DIRECTION =>
Copy out the records in full, word for word, without pictures.

MATERIAL =>
=======

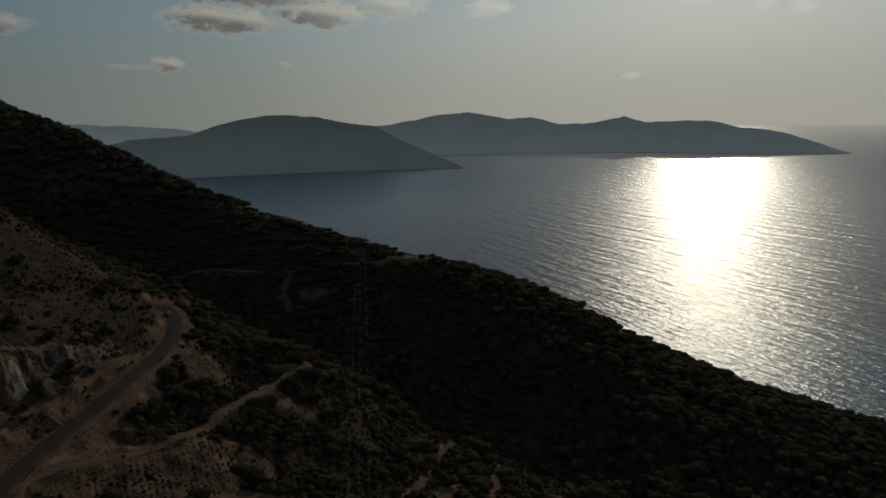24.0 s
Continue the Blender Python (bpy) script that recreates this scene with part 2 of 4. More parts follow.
def sea_build(n):
    p = place(n)
    part = n("SeparateXYZ", (0, p))
    flat = n("CombineXYZ", (0, (part, 0)), (1, (part, 1)), (2, 0.0))
    # swell that comes in from the open sea, with ripples on it
    def slopes(scale, stretch, turn, detail, rough):
        v = n("Mapping", ("Vector", flat), ("Rotation", (0, 0, radians(turn))), ("Scale", (1.0, stretch, 1.0)))
        return n("VectorMath", (0, (n.noise(v, scale, detail, rough), "Color")), (1, (0.5, 0.5, 0.5)), op="SUBTRACT")
    chop = slopes(0.11, 2.6, 8, 2, 0.6)
    ripple = slopes(0.4, 1.7, -14, 2, 0.6)

    def scaled(v, kx, ky):
        return n("VectorMath", (0, v), (1, (kx, ky, 0.0)), op="MULTIPLY")
    away = n("VectorMath", (0, flat), (1, (60, 18, 0)), op="DISTANCE")

    def swell(length, turn, wild):
        v = n("Mapping", ("Vector", flat), ("Rotation", (0, 0, radians(turn))))
        w = n("TexWave", ("Vector", v), ("Scale", 0.314 / length), ("Distortion", wild), ("Detail", 2.0), ("Detail Scale", 0.6), ("Detail Roughness", 0.6))
        w.bands_direction = "Y"
        return n.math("SUBTRACT", (w, "Fac"), 0.5)
    # short waves inshore, longer and longer ones on the open sea
    near_in = n.math("MULTIPLY", n.math("ADD", swell(13, 6, 7.0), swell(9, -8, 6.0)), n.span((away, "Value"), 900, 1500, 1.0, 0.25))
    middle = n.math("MULTIPLY", n.math("ADD", swell(30, 5, 7.0), swell(20, -7, 6.0)), n.span((away, "Value"), 700, 1400, 0.45, 1.0))
    middle = n.math("MULTIPLY", middle, n.span((away, "Value"), 1900, 2900, 1.0, 0.3))
    outer = n.math("MULTIPLY", n.math("ADD", swell(70, 3, 6.0), swell(47, -6, 6.0)), n.span((away, "Value"), 1300, 2000, 0.25, 0.75))
    rise = n.math("MULTIPLY", n.math("ADD", n.math("ADD", near_in, middle), outer), n.span(n.noise(flat, 0.009, 4, 0.6), 0.3, 0.7, 0.03, 0.15))
    tilt = n("VectorMath", (0, scaled(chop, 0.7, 0.55)), (1, scaled(ripple, 1.1, 0.8)), op="ADD")
    tilt = n("VectorMath", (0, tilt), (1, n("CombineXYZ", (0, n.math("MULTIPLY", rise, 0.15)), (1, rise))), op="ADD")
    # the bay in the lee of the cape lies sheltered, left of the line towards the sun
    lee = n("VectorMath", (0, flat), (1, (-0.743, -0.669, 0.0)), op="DOT_PRODUCT")
    lee = n.span((lee, "Value"), 100, 1150)
    calm = n.span((away, "Value"), 2600, 4500, 1.0, 0.4)
    calm = n.math("MULTIPLY", calm, n.span(lee, 0.0, 1.0, 1.0, 0.45, soft=False))
    tilt = n("VectorMath", (0, tilt), (3, calm), op="SCALE")
    level = (n("NewGeometry"), "Normal")
    normal = n("VectorMath", (0, n("VectorMath", (0, tilt), (1, level), op="ADD")), op="NORMALIZE")
    # pale water with sand in it near the coast, with a sharp rounded edge to the deep water
    wob = n("VectorMath", (0, (n.noise(flat, 0.004, 4, 0.55), "Color")), (1, (120, 120, 0)), op="MULTIPLY")
    moved = n("VectorMath", (0, flat), (1, wob), op="ADD")
    off = n("VectorMath", (0, moved), (1, (-85, 562, 0)), op="DISTANCE")
    streak = n.noise(n("Mapping", ("Vector", flat), ("Rotation", (0, 0, radians(20))), ("Scale", (1.0, 2.6, 1.0))), 0.008, 5, 0.6)
    inside = n.span((off, "Value"), 590, 568)
    plume = n.math("MULTIPLY", inside, n.span((off, "Value"), 200, 600, 0.7, 1.0))
    plume = n.math("MULTIPLY", plume, n.span(streak, 0.3, 0.62, 0.55, 1.0))
    plume = n.math("MULTIPLY", plume, n.span((part, 0), 20, 400, 1.0, 0.2))
    off2 = n("VectorMath", (0, moved), (1, (430, 510, 0)), op="DISTANCE")
    patch = n.math("MULTIPLY", n.span((off2, "Value"), 250, 110, 0.0, 0.6), n.span(streak, 0.36, 0.55))
    off3 = n("VectorMath", (0, moved), (1, (800, 1150, 0)), op="DISTANCE")
    patch3 = n.math("MULTIPLY", n.span((off3, "Value"), 340, 120), 0.5)
    pale = n.math("MAXIMUM", n.math("MAXIMUM", n.math("MULTIPLY", plume, 0.75), patch), patch3)
    mottle = n.noise(flat, 0.0016, 4, 0.5)
    deep = n.mix(n.span(mottle, 0.35, 0.65), (0.0018, 0.018, 0.056, 1), (0.0024, 0.0235, 0.069, 1))
    c = n.mix(pale, deep, (0.012, 0.128, 0.2, 1))
    s = n("BsdfPrincipled", ("Base Color", c), ("Roughness", n.span(lee, 0.0, 1.0, 0.32, 0.27, soft=False)), ("Normal", normal))
    s.inputs["Specular Tint"].default_value = (0.54, 0.87, 1.0, 1)
    n.put(s, "IOR", n.math("ADD", n.span((away, "Value"), 2600, 4900, 1.34, 1.5), n.math("MULTIPLY", lee, 0.14)))
    n.put(s, "Specular IOR Level", n.math("ADD", n.span((away, "Value"), 600, 3000, 0.3, 0.54), n.math("MULTIPLY", lee, 0.75)))
    # haze over the farthest water is put in by making it transparent to the sky
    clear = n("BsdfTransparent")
    haze_fade = n.math("MULTIPLY", n.math("POWER", n.span((away, "Value"), 1200, 4920, 0.0, 1.0, soft=False), 6.5), 0.85)
    return n("MixShader", (0, haze_fade), (1, s), (2, clear))


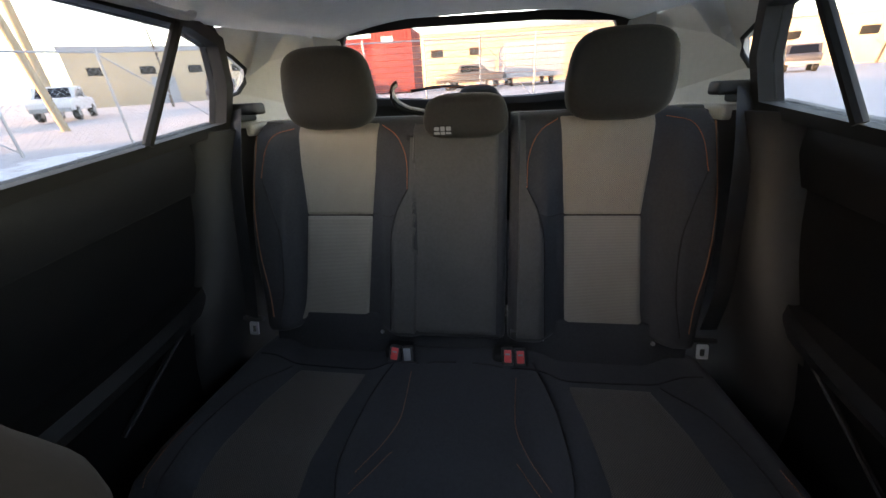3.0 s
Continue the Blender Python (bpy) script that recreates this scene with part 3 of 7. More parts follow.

=======

FINISHED EXERCISE =>
24.0 s
Continue the Blender Python (bpy) script that recreates this scene with part 2 of 4. More parts follow.
def sea_build(n):
    p = place(n)
    part = n("SeparateXYZ", (0, p))
    flat = n("CombineXYZ", (0, (part, 0)), (1, (part, 1)), (2, 0.0))
    # swell that comes in from the open sea, with ripples on it
    def slopes(scale, stretch, turn, detail, rough):
        v = n("Mapping", ("Vector", flat), ("Rotation", (0, 0, radians(turn))), ("Scale", (1.0, stretch, 1.0)))
        return n("VectorMath", (0, (n.noise(v, scale, detail, rough), "Color")), (1, (0.5, 0.5, 0.5)), op="SUBTRACT")
    chop = slopes(0.11, 2.6, 8, 2, 0.6)
    ripple = slopes(0.4, 1.7, -14, 2, 0.6)

    def scaled(v, kx, ky):
        return n("VectorMath", (0, v), (1, (kx, ky, 0.0)), op="MULTIPLY")
    away = n("VectorMath", (0, flat), (1, (60, 18, 0)), op="DISTANCE")

    def swell(length, turn, wild):
        v = n("Mapping", ("Vector", flat), ("Rotation", (0, 0, radians(turn))))
        w = n("TexWave", ("Vector", v), ("Scale", 0.314 / length), ("Distortion", wild), ("Detail", 2.0), ("Detail Scale", 0.6), ("Detail Roughness", 0.6))
        w.bands_direction = "Y"
        return n.math("SUBTRACT", (w, "Fac"), 0.5)
    # short waves inshore, longer and longer ones on the open sea
    near_in = n.math("MULTIPLY", n.math("ADD", swell(13, 6, 7.0), swell(9, -8, 6.0)), n.span((away, "Value"), 900, 1500, 1.0, 0.25))
    middle = n.math("MULTIPLY", n.math("ADD", swell(30, 5, 7.0), swell(20, -7, 6.0)), n.span((away, "Value"), 700, 1400, 0.45, 1.0))
    middle = n.math("MULTIPLY", middle, n.span((away, "Value"), 1900, 2900, 1.0, 0.3))
    outer = n.math("MULTIPLY", n.math("ADD", swell(70, 3, 6.0), swell(47, -6, 6.0)), n.span((away, "Value"), 1300, 2000, 0.25, 0.75))
    rise = n.math("MULTIPLY", n.math("ADD", n.math("ADD", near_in, middle), outer), n.span(n.noise(flat, 0.009, 4, 0.6), 0.3, 0.7, 0.03, 0.15))
    tilt = n("VectorMath", (0, scaled(chop, 0.7, 0.55)), (1, scaled(ripple, 1.1, 0.8)), op="ADD")
    tilt = n("VectorMath", (0, tilt), (1, n("CombineXYZ", (0, n.math("MULTIPLY", rise, 0.15)), (1, rise))), op="ADD")
    # the bay in the lee of the cape lies sheltered, left of the line towards the sun
    lee = n("VectorMath", (0, flat), (1, (-0.743, -0.669, 0.0)), op="DOT_PRODUCT")
    lee = n.span((lee, "Value"), 100, 1150)
    calm = n.span((away, "Value"), 2600, 4500, 1.0, 0.4)
    calm = n.math("MULTIPLY", calm, n.span(lee, 0.0, 1.0, 1.0, 0.45, soft=False))
    tilt = n("VectorMath", (0, tilt), (3, calm), op="SCALE")
    level = (n("NewGeometry"), "Normal")
    normal = n("VectorMath", (0, n("VectorMath", (0, tilt), (1, level), op="ADD")), op="NORMALIZE")
    # pale water with sand in it near the coast, with a sharp rounded edge to the deep water
    wob = n("VectorMath", (0, (n.noise(flat, 0.004, 4, 0.55), "Color")), (1, (120, 120, 0)), op="MULTIPLY")
    moved = n("VectorMath", (0, flat), (1, wob), op="ADD")
    off = n("VectorMath", (0, moved), (1, (-85, 562, 0)), op="DISTANCE")
    streak = n.noise(n("Mapping", ("Vector", flat), ("Rotation", (0, 0, radians(20))), ("Scale", (1.0, 2.6, 1.0))), 0.008, 5, 0.6)
    inside = n.span((off, "Value"), 590, 568)
    plume = n.math("MULTIPLY", inside, n.span((off, "Value"), 200, 600, 0.7, 1.0))
    plume = n.math("MULTIPLY", plume, n.span(streak, 0.3, 0.62, 0.55, 1.0))
    plume = n.math("MULTIPLY", plume, n.span((part, 0), 20, 400, 1.0, 0.2))
    off2 = n("VectorMath", (0, moved), (1, (430, 510, 0)), op="DISTANCE")
    patch = n.math("MULTIPLY", n.span((off2, "Value"), 250, 110, 0.0, 0.6), n.span(streak, 0.36, 0.55))
    off3 = n("VectorMath", (0, moved), (1, (800, 1150, 0)), op="DISTANCE")
    patch3 = n.math("MULTIPLY", n.span((off3, "Value"), 340, 120), 0.5)
    pale = n.math("MAXIMUM", n.math("MAXIMUM", n.math("MULTIPLY", plume, 0.75), patch), patch3)
    mottle = n.noise(flat, 0.0016, 4, 0.5)
    deep = n.mix(n.span(mottle, 0.35, 0.65), (0.0018, 0.018, 0.056, 1), (0.0024, 0.0235, 0.069, 1))
    c = n.mix(pale, deep, (0.012, 0.128, 0.2, 1))
    s = n("BsdfPrincipled", ("Base Color", c), ("Roughness", n.span(lee, 0.0, 1.0, 0.32, 0.27, soft=False)), ("Normal", normal))
    s.inputs["Specular Tint"].default_value = (0.54, 0.87, 1.0, 1)
    n.put(s, "IOR", n.math("ADD", n.span((away, "Value"), 2600, 4900, 1.34, 1.5), n.math("MULTIPLY", lee, 0.14)))
    n.put(s, "Specular IOR Level", n.math("ADD", n.span((away, "Value"), 600, 3000, 0.3, 0.54), n.math("MULTIPLY", lee, 0.75)))
    # haze over the farthest water is put in by making it transparent to the sky
    clear = n("BsdfTransparent")
    haze_fade = n.math("MULTIPLY", n.math("POWER", n.span((away, "Value"), 1200, 4920, 0.0, 1.0, soft=False), 6.5), 0.85)
    return n("MixShader", (0, haze_fade), (1, s), (2, clear))


3.0 s
Continue the Blender Python (bpy) script that recreates this scene with part 3 of 7. More parts follow.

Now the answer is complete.